We're living in this unevenly dispersed future, building these applications which seem natural evolutions of a whole line of useful systems. Most of these lines, these software genealogies, will go extinct, and will be seen as obvious dead-ends in retrospect.
So now which is the tyrannosaurus rex, and which is the fuzzy little mammal? That's not quite the right abstraction—which are the aves, and which are the mammals? In terms of survivability, I don’t think most lines will go extinct per se, at least in the near term. They'll undergo massive habitat destruction, and perhaps even relative environmental pollution, but those that get far globally, from microorganisms to multinationals, tend to be those built to survive. IBM, Oracle, Microsoft, and Apple will very well have another century of existence.
But look at the bird numbers. Look at the bats. The bees. The marine creatures. Our brothers whom we call orangutans, being obliterated as I type this, as sun rises on Sumatra. While I drink a beer. Imagine the Nazis won: that was exactly what happened when our ancestors destroyed all the other humanoids ("monsters"), reducing our numbers to 10,000. The first pyrrhic victory. But we got rid of them, all of them, and we're still proceeding with our distant cousins that remain. Killing off the whole lot. Let us be the only rodent-sapiens.
Google is the only one that'll last, in the end, like us humans. They've invested across the board; past, present, and future. Internet tends to invert reality, and as such Google's destruction of the other corporations will be brilliant as the human destruction of the other animals is tragic.
Android is a brilliant joke to destroy Oracle. Drive to destroy Microsoft. CrOS to be the pinnacle of this new empire. And then, finally, we concern ourselves with things people in the past would've cared about.
Domination brings simplification. And Google will do that. They're not some software company; they're poised to take over transport, a logical extension. Why own a car when you can just call one up, it arrives in a few minutes, and takes you wherever you want to go, for basically free, supported by ads? A zeroth generation teleportation system.
Then finally we'll have something revolutionary. Everything since Colossus has been evolutionary. We've simply become more of a television culture—now we have interactive TV—and can talk with our loved ones and random strangers, on television. Television absorbed computers, and not the other way around, regardless of contemporary terminology.
We can now talk to our old classmates, read about any topic, view any (available) video... Television has conquered all. Not that it was the TV networks, though they're still hanging on, for this decade anyway. But new firms rose. To the point that we carry around televisions with us everywhere, televisions which track our every move. Our every thought, question, wish.

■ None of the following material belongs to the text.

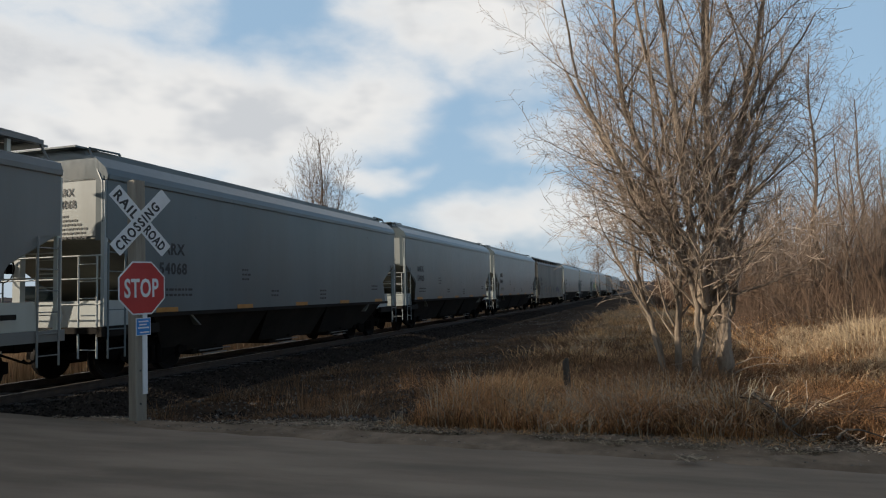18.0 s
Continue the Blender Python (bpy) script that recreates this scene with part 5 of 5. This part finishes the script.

Google Cars will change all that. Right now, we're no longer trapped at our computers, but we're still trapped at our phones: at where we can go, in our means of living. Most aren't telecommuting software engineers (like me), and it's prohibitively expensive to relocate. Wasn't always the case, there's a reason many of our ancestors migrated... But it has been, throughout the Modern, post-war period.
Which will end, finally, with self-driving electric cars. It's a volatile combination: the upending of the fossil fuel dynasty, the ascension of information companies to transport, the New Migration of humanity. Don't get me wrong, this will be a new age. An age when the masses decide to spend their time driving around. If you’ve a place, airbnb it out. Otherwise, be a taskrabbit. A plethora of new services will sprout to cater to these sudden migrants. Google will buy AirBNB, and make it a complementary service of Google Cars: Google Stays. Take a car to some place to stay, for basically nothing, but get promotions on places to visit on the trip, buy stuff along the way, and cover costs all around while having a great non-digital experience.
We now get to live merely as aristocracy. We've made a country of aristocrats. Yet when the migration comes, we'll abandon it. We'll recurse backwards, keeping all that's glorious, and abandoning all that's heinous, giving up consumerism for experientialism.